Credit Suisse analysts have also been watching margins, and they see the biggest declines coming for energy companies and some tech and communications firms, like Alphabet, Amazon, Apple and Facebook, which have yet to report. Credit Suisse said the consensus decline in Amazon margins, for instance, is expected to be 42.5%, and that could dent the S&P 500 overall earnings growth by 0.3%.
“If I look at 2020, we’re going to have a growth rate that is being driven primarily by revenues and revenue buybacks, and we’re going to to have margins that are roughly flat. Certainly some groups may be negative versus certain groups that may be positive,” said Patrick Palfrey, senior equity analyst at Credit Suisse.
Palfrey said the trade war, regulatory costs for social media companies and the weakness in oil prices from a sluggish global economy are all contributing to margin pressures. “The reason we are experiencing negative margins this year is unique to the events that are taking place in energy, around falling oil and technology,” he said.
According to FactSet data, margins for the S&P 500 reached a high of 12% in the third quarter of 2018, before falling to 11.2% and staying roughly flat since then.
The Ned Davis analysts said it’s a positive that S&P 500 operating margins are flat.

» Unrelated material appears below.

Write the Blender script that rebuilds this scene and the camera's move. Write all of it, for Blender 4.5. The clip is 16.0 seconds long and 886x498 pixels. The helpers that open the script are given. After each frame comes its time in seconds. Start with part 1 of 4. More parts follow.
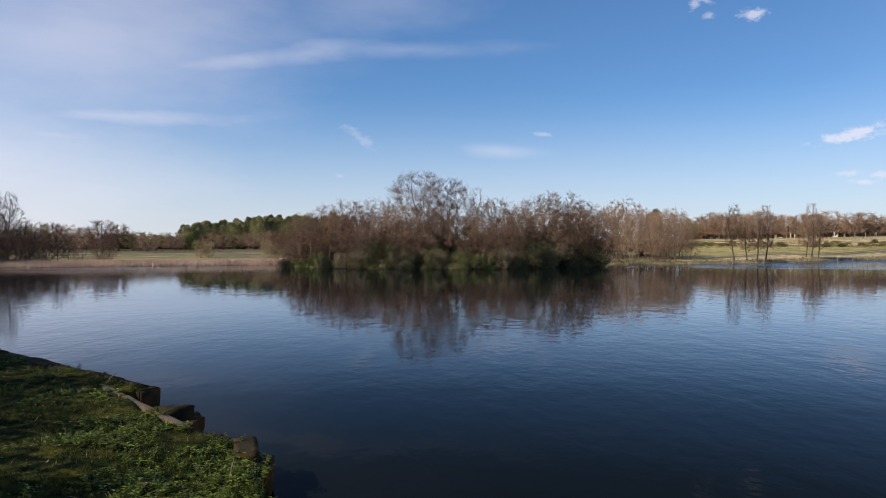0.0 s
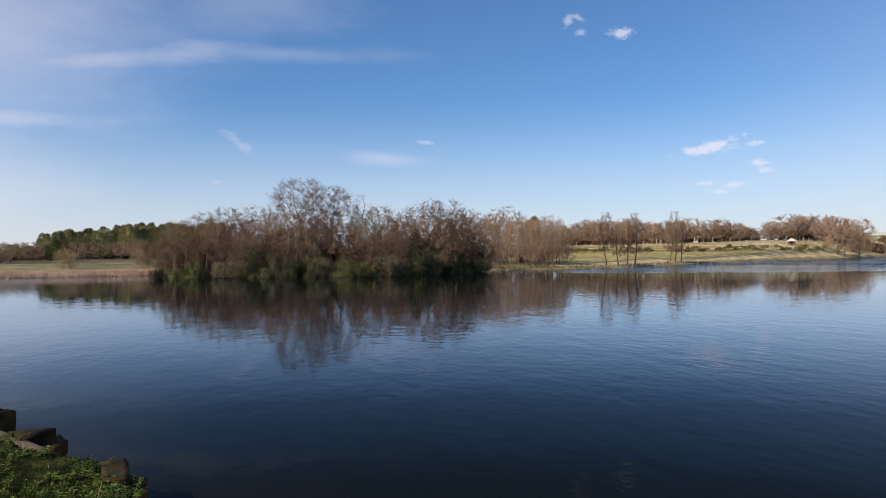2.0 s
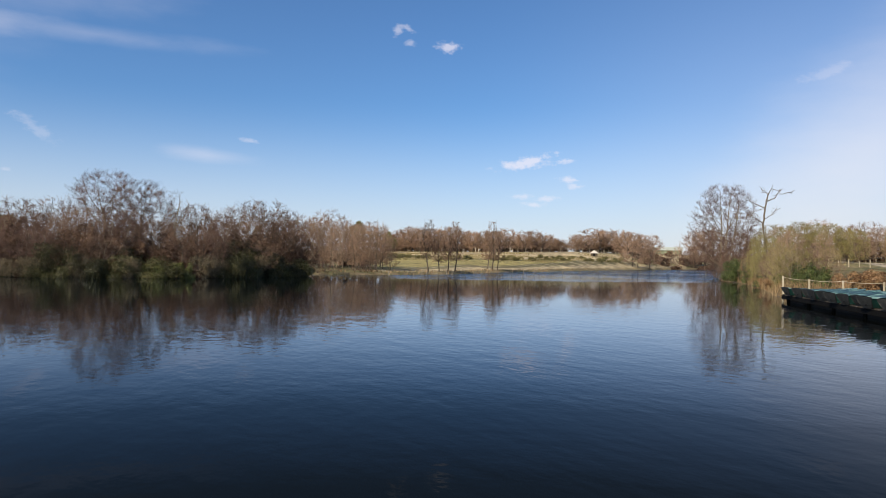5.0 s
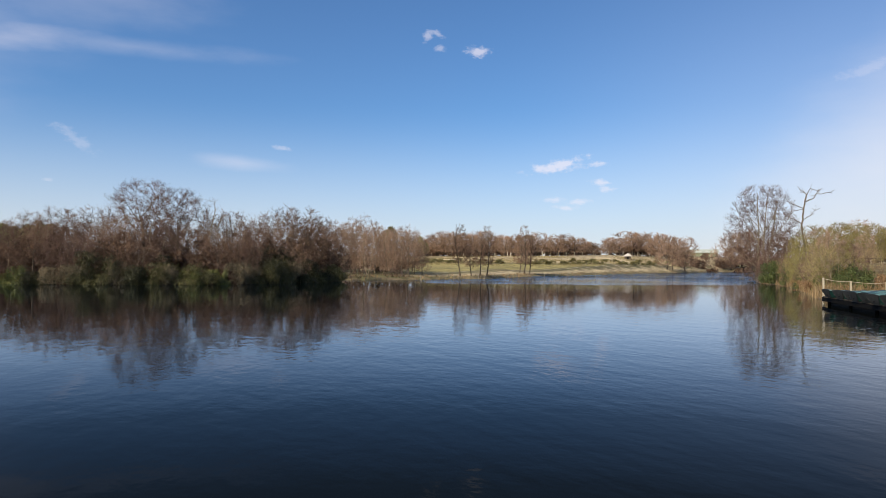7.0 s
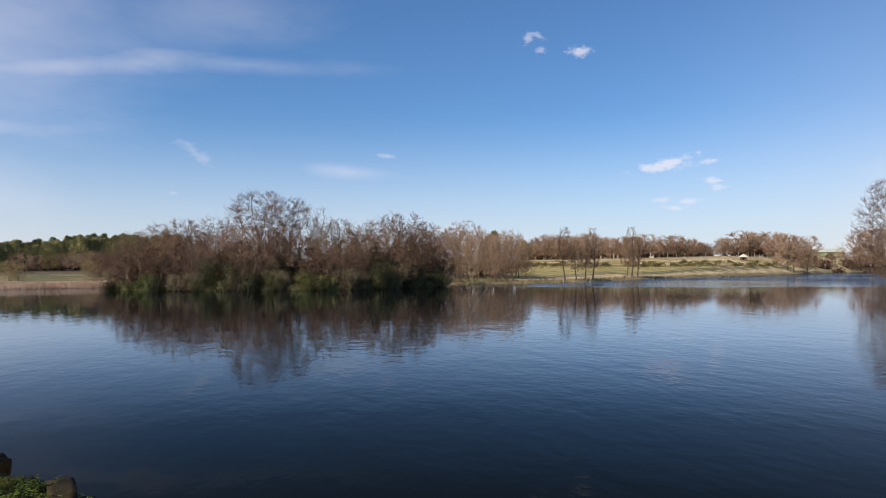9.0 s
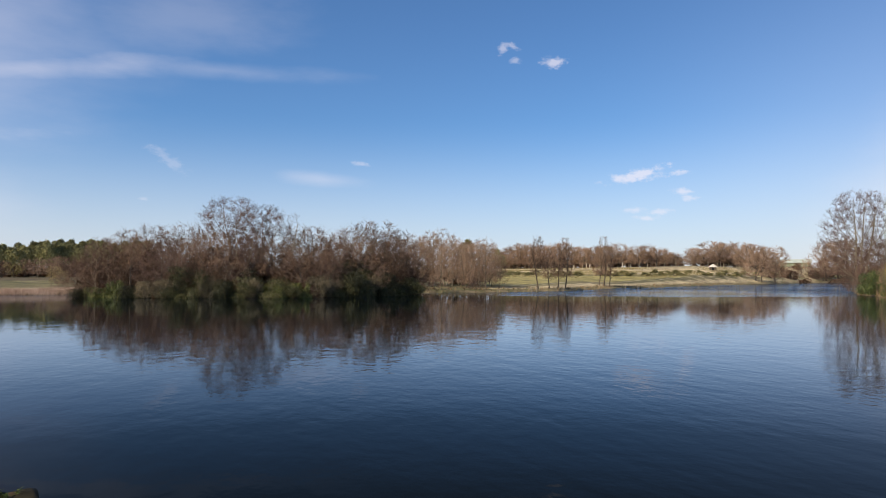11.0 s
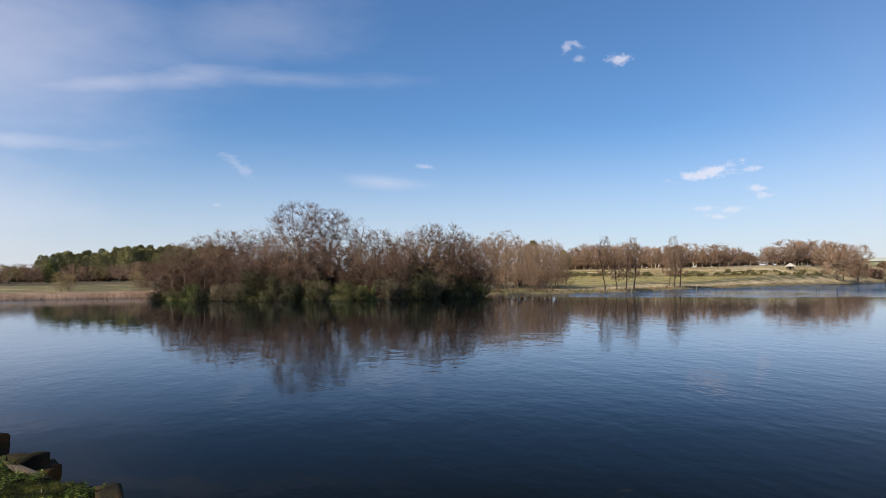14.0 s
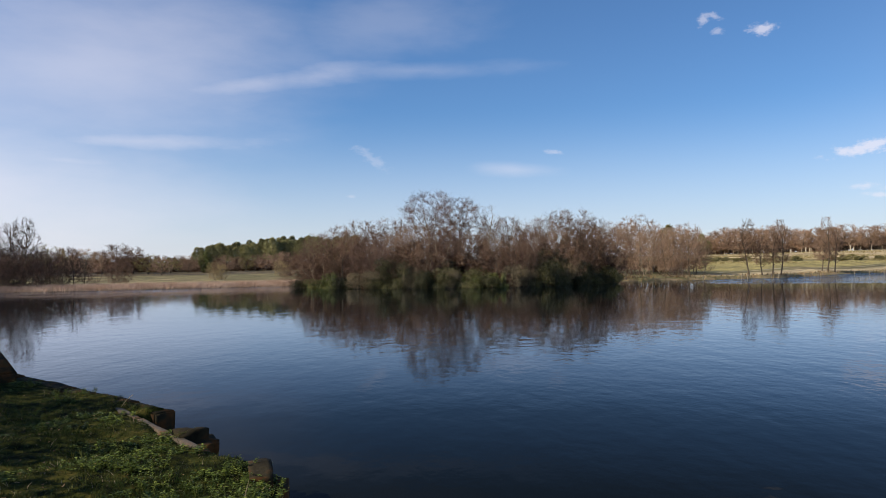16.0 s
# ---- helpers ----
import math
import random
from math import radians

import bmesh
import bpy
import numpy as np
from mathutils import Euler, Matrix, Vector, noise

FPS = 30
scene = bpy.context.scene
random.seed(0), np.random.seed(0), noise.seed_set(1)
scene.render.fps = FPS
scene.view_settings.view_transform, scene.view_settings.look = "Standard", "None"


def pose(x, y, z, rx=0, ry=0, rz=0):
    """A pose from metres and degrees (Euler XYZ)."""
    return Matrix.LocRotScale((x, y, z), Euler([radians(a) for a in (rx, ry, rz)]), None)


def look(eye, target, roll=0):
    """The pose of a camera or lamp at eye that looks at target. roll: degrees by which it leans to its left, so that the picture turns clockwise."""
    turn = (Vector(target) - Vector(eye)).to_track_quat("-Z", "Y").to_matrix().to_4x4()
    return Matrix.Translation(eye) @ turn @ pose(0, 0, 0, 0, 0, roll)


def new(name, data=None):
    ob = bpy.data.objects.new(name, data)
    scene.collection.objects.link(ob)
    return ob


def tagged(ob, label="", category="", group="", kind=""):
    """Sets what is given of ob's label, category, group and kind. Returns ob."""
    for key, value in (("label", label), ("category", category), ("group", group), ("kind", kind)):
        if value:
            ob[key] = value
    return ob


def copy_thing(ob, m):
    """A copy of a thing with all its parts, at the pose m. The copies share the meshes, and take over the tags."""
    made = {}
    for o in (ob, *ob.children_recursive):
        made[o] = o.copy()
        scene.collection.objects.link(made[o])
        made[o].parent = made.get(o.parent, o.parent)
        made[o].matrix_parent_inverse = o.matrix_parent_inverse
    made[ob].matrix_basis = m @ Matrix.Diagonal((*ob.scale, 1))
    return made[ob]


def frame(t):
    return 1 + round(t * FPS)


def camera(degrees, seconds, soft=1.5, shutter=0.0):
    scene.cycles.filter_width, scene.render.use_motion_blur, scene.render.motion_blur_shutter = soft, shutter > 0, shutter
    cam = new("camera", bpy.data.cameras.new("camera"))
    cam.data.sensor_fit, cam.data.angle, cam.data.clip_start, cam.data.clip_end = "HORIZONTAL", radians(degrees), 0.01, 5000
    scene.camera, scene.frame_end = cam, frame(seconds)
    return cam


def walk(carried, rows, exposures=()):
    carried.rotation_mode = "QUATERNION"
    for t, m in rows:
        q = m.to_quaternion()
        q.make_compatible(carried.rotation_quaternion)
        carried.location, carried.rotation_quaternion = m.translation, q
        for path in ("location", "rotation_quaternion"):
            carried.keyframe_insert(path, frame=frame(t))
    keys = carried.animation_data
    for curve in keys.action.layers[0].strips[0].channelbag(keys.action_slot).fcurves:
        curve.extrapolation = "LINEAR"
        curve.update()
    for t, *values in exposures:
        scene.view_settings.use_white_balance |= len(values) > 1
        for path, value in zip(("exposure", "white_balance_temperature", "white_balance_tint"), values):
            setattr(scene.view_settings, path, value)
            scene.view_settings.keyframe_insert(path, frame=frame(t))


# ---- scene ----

They define operating margins as income before depreciation and amortization / sales for the S&P 500. They say there was a peak in operating margins as being in the first quarter, and the level is now down only 9 basis points.
“The bad news is, we have already started to see some margin deterioration in the two largest sectors, Technology (-40 bps) and Financials (-80 bps). These margin declines have been partially offset by margin improvement for Industrials (+30 bps) and Health Care (+30 bps), but bear watching. If S&P 500 operating margins fell over 40 bps from their peak, we would start to get nervous,” the Ned Davis analysts noted.